## Material provided
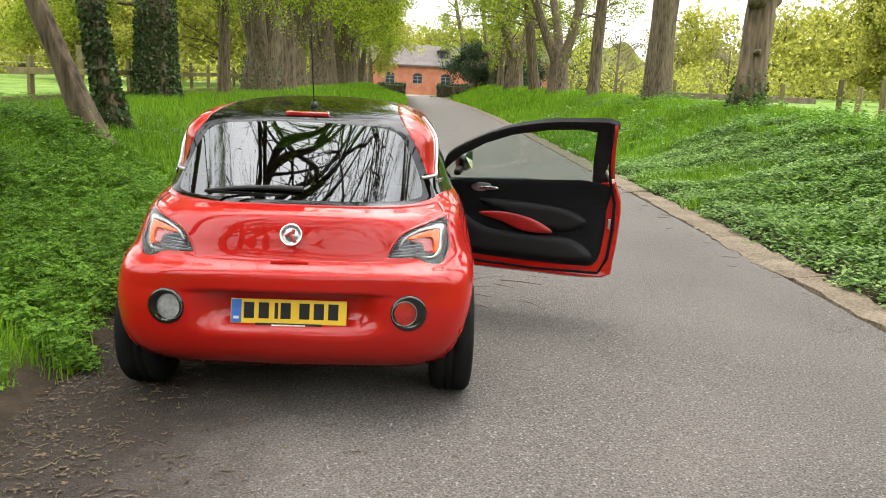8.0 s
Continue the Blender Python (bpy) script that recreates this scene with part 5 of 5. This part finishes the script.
# underside and rear valance
bm = bmesh.new()
box(bm, (0, 1.90, 0.225), (1.24, 2.70, 0.15), None, 0.04)
box(bm, (0, 1.60, 0.22), (1.56, 1.50, 0.13), None, 0.04)
part("underbody", bm, BLACK_PLASTIC, car)
bm = bmesh.new()
box(bm, (-0.40, 0.34, 0.255), (0.30, 0.20, 0.09), None, 0.04)
part("exhaust_silencer", bm, ALLOY_DARK, car)


# ---------------------------------------------------------------- rear fittings
def tail_y(x, z):
    xs, ys = shell_ring(float(z))
    m = ys < 0.9
    o = np.argsort(xs[m])
    return float(np.interp(x, xs[m][o], ys[m][o]))


def rear_disc(profile, x, z, steps=32, lean=0.0):
    """A turned form that faces backwards, from (depth, radius) pairs."""
    bm = lathe(profile, steps)
    bmesh.ops.rotate(bm, cent=(0, 0, 0), matrix=Matrix.Rotation(radians(-90), 3, "Z"), verts=bm.verts)
    slope = (tail_y(x + 0.03, z) - tail_y(x - 0.03, z)) / 0.06
    bmesh.ops.rotate(bm, cent=(0, 0, 0), matrix=Matrix.Rotation(math.atan(slope), 3, "Z") @ Matrix.Rotation(radians(lean), 3, "X"), verts=bm.verts)
    bmesh.ops.recalc_face_normals(bm, faces=bm.faces)
    bmesh.ops.translate(bm, vec=(x, tail_y(x, z), z), verts=bm.verts)
    return bm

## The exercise
Output the data above without changes, apart from leaving out the pictures.

## Written answer
8.0 s
Continue the Blender Python (bpy) script that recreates this scene with part 5 of 5. This part finishes the script.
# underside and rear valance
bm = bmesh.new()
box(bm, (0, 1.90, 0.225), (1.24, 2.70, 0.15), None, 0.04)
box(bm, (0, 1.60, 0.22), (1.56, 1.50, 0.13), None, 0.04)
part("underbody", bm, BLACK_PLASTIC, car)
bm = bmesh.new()
box(bm, (-0.40, 0.34, 0.255), (0.30, 0.20, 0.09), None, 0.04)
part("exhaust_silencer", bm, ALLOY_DARK, car)


# ---------------------------------------------------------------- rear fittings
def tail_y(x, z):
    xs, ys = shell_ring(float(z))
    m = ys < 0.9
    o = np.argsort(xs[m])
    return float(np.interp(x, xs[m][o], ys[m][o]))


def rear_disc(profile, x, z, steps=32, lean=0.0):
    """A turned form that faces backwards, from (depth, radius) pairs."""
    bm = lathe(profile, steps)
    bmesh.ops.rotate(bm, cent=(0, 0, 0), matrix=Matrix.Rotation(radians(-90), 3, "Z"), verts=bm.verts)
    slope = (tail_y(x + 0.03, z) - tail_y(x - 0.03, z)) / 0.06
    bmesh.ops.rotate(bm, cent=(0, 0, 0), matrix=Matrix.Rotation(math.atan(slope), 3, "Z") @ Matrix.Rotation(radians(lean), 3, "X"), verts=bm.verts)
    bmesh.ops.recalc_face_normals(bm, faces=bm.faces)
    bmesh.ops.translate(bm, vec=(x, tail_y(x, z), z), verts=bm.verts)
    return bm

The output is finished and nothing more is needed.